Friday, March 19, 2010


Mannlicher Carcano Radio program, March 20, 2010, in response to sound files received from lok8tr, Alberta, memories of  Alberta, from 1980 to 1985, I lived in Lloydminister, Edmonton and then High Prairie.
I went to the local strip mall in Montreal to claim a free cup of coffee I won after lifting the rim of a paper cup after finishing a cup of coffee there yesterday morning and thought about the radio show, which will happen tomorrow, Guelph University Radio. I connect, as Rock Hill, via Skype.  It will be from noon to 4 PM tomorrow.

I've always enjoyed the north, long winters, a feeling of bleak, stark, desolation and solitude, a kind of no-nonsense landscape. You either survive, psychologically, or leave. Most people can't handle the weather and isolation. The farther north you travel, the greater the challenge. I loved it.

It's a luxury living close to nature, being able to drive down the highway and see wildlife: moose, deer, wolves, fox, bears, hawks, eagles, owls and then sections of farmland. I remember horses standing still at the edge of a field, at minus forty, steam rising off their backs. On long weekends I went back backing in the Rockies, around Grande Cache and Jasper. The best time was in spring or fall, before and after tourist season. I could also drive out to the Jackpines, or take logging roads north of Slave Lake.

Ok, as Porter Hall would say at the beginning of a show, "Let's jam."

Trajectories, travel, worlds, knowledge, certain and uncertain, to know enough to have some idea about the possibility of knowing and not knowing, a trip from north to south, west to east, randomly begun to a haphazard finish, hit and miss in between, compare this to evolution from God-fixated church, school, academy, and agencies, to a set of ideas, or theory of knowledge. The whole attempt to create a central structure or immovable reference point collapsed under the scrutinizing gaze of reason, leaving one to continue without dogma or or a conceptual peg on which to hang one's identity or a platform for ego.

Music lost melody for a while, went into reactionary migraine-inducing dissonance, intensified to breaking point.
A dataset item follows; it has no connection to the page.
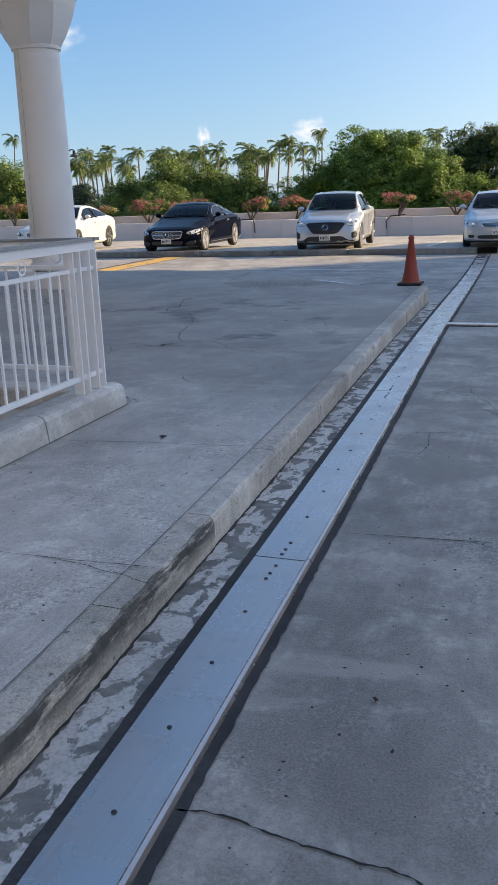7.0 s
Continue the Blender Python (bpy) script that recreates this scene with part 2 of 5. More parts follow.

The audience walked out. Some people stopped going to church. Fewer people seek doctoral degrees. Collapse into pop, or anything, into Mannlicher folk music, Captain Beefheart, Bonzo Space music, Madonna, Lady Gaga, back and forth, dialectic of yick and yack, hum and haw, Oogah and Oorsis, Ooo and Cha.

Road side bar, pickled eggs, steep hills, huge puddles, cattle grazing on recently cleared farmland, bush turned over, roots in the air and then plowed under. Go for a beer in a bar, where a touring band played latest hits and people could dance. A man drove into town, moose strapped to the roof of his suburban. Trucks parked outside the supermarket. Later, guests gathered for a psychic party, featuring a supernatural woman, jaw unhinged, wagging out a flood of cosmic gibberish, which maybe somebody with secret hopes and obvious fears, or maybe somebody with nothing more than a desire for a little entertainment to unwind and soak in vibes of a funky, surreal Friday night could enjoy.

Gossip column, finger pointing, a woman yelled at her husband to get out of town. Don't talk about who did what to whom. Don't talk about jealousy, gossip, slander, mobbing, greed, nepotism and embezzlement, padded travel expense accounts, skim money out of the treasury, set aside a little project grant money for personal use, pilfer small items adn the odd computer and then pretend to be a follower of Jesus.

Saturday, drive down logging roads north of the lake, or a gravel road into the bush, stone guards to protect headlights. It was almost impossible to avoid getting a cracked or chipped windshield.

Death happened during a drunken head-on collision in a freak, late season snowstorm. A man went back to jail, three days after release, after a wild, drunken episode of auto theft, dangerous driving, vandalism and assault. A convenience store shut down because too many people were shoplifting, anything, from coffee to candy. Climb a forestry tower to get a view of the land and watch a bear approach a cabin.

A friend from the Arctic phoned and told me about a polar bear encounter. They were out seal hunting. A polar bear crept up behind one of the hunters. His buddy lifted a rifle and joking said: "Hey, look behind you." That scared the shit out of him. Two bullets dropped the bear.